Each commit was one AI-assisted development session. I owned the architecture and roadmap upfront; AI executed the roadmap items. Never the other way around.

For third-party library integration I used GitHits to surface real usage patterns from public Go repos. Of the 12 commits, 6 involved library APIs where the documentation left genuine ambiguity: chi graceful shutdown, zap middleware shape, cenkalti/backoff semantics, gobreaker half-open state, chi's RouteContext resolution, and pprof mounting on custom routers. Standard library work — goroutines, channels, context, interfaces — needed none of it.

Every commit was verified with go test ./..., go build, and gofmt before closing the session.

The discipline of one session per commit, with a defined spec before each session started, is what kept the codebase coherent across the two days. The tooling is secondary.


What the Lab Proves

Run the system. POST a few orders. Watch the logs.
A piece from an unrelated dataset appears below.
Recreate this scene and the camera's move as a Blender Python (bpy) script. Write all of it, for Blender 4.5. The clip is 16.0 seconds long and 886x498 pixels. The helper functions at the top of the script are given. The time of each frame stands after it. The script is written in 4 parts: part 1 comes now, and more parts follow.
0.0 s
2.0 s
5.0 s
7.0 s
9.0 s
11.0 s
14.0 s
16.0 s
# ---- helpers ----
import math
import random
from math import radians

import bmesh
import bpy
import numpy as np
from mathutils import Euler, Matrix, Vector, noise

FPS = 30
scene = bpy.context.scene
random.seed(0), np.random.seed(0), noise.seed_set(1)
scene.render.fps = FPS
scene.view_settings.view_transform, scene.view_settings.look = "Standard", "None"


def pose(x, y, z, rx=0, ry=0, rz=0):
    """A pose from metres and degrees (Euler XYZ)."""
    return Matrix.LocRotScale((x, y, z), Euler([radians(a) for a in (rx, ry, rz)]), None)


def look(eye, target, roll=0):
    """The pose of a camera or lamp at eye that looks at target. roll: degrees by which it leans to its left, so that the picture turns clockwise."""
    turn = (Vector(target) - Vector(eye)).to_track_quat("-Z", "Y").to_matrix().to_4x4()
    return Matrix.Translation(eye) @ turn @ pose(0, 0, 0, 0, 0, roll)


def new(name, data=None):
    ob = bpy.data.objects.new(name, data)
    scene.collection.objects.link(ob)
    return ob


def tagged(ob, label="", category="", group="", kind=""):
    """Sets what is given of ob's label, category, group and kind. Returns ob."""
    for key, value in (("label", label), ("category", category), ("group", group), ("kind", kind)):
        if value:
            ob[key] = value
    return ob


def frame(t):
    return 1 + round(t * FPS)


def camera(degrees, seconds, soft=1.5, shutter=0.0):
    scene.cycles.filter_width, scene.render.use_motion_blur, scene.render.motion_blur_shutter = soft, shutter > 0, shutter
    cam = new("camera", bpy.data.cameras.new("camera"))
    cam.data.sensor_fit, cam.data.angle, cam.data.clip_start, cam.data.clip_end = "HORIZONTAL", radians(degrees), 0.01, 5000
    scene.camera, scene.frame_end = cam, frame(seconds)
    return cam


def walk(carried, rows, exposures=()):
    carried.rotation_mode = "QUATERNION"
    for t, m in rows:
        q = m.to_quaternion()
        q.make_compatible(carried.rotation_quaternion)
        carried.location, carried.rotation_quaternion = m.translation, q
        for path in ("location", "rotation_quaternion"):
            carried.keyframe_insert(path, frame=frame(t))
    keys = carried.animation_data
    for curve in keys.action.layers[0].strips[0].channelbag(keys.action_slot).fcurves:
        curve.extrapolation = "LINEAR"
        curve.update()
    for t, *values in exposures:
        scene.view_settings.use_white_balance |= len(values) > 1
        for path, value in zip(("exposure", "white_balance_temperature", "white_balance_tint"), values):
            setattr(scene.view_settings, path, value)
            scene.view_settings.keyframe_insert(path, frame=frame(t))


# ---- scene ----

The payment simulator fails roughly 3 in 10 charges. Retries fire with increasing delays. After 5 consecutive failures, the circuit breaker opens — and the RetryNotify callback stops getting called, because Permanent() short-circuits the loop. The circuit enters half-open state, probes one request, and either recovers or re-opens.

/metrics shows queue depth, retry counts, and state change counters in real time. pprof shows goroutine count under load.
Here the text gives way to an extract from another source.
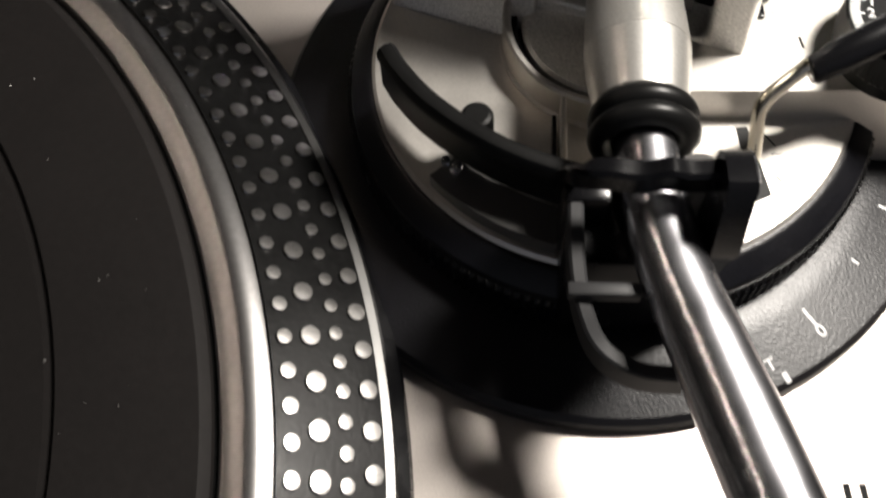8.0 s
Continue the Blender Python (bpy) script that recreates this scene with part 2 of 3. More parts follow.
def quad_strip(points, width, z):
    """A printed line of even width through plan points."""
    bm = bmesh.new()
    pts = [Vector((p[0], p[1], 0)) for p in points]
    rows = []
    for i, p in enumerate(pts):
        d = (pts[min(i + 1, len(pts) - 1)] - pts[max(i - 1, 0)]).normalized()
        s = Vector((-d.y, d.x, 0)) * width / 2
        rows.append((bm.verts.new((p.x + s.x, p.y + s.y, z)), bm.verts.new((p.x - s.x, p.y - s.y, z))))
    for a, b in zip(rows, rows[1:]):
        bm.faces.new((a[0], b[0], b[1], a[1]))
    return bm


def circle(cx, cy, r, a0=0, a1=360, n=24):
    return [(cx + r * math.cos(radians(a0 + (a1 - a0) * i / n)), cy + r * math.sin(radians(a0 + (a1 - a0) * i / n))) for i in range(n + (a1 - a0 < 360))]


# ---------------------------------------------------------------- room, shelf, plinth
def structure(name, bm, mat, label, category, smooth=40):
    return tagged(part(name, bm, mat, None, label, smooth), label, category, kind="structure")


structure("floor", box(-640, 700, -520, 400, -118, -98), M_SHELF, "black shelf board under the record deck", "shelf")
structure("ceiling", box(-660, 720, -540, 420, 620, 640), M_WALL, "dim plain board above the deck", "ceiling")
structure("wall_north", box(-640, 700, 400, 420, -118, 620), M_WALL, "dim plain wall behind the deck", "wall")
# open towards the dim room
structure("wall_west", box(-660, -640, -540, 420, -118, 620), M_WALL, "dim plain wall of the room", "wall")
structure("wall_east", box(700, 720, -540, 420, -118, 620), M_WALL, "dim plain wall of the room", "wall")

# the plinth stands a degree and a half askew; its top is at height 0
T = radians(1.4)
PL = Matrix.Rotation(T, 4, "Z")


def askew(bm, dx=0.0, dy=0.0):
    bm.transform(Matrix.Translation((dx, dy, 0)) @ PL)
    return bm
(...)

No mystery. No silent failures. Every failure mode is visible, labeled, and recoverable.


The Insight

Reliability isn't about preventing failures.

It's about making failures visible, bounded, and recoverable.

A retry without a circuit breaker is a slow failure. A circuit breaker without observability is a silent one. Neither is acceptable in production.

The lab exists to prove that — with real code, real failure modes, and real metrics.

If your backend handles payments, processes async jobs, or calls any external service, these patterns aren't optional.

They're structural.

And the best time to understand them is before your first outage — not during it.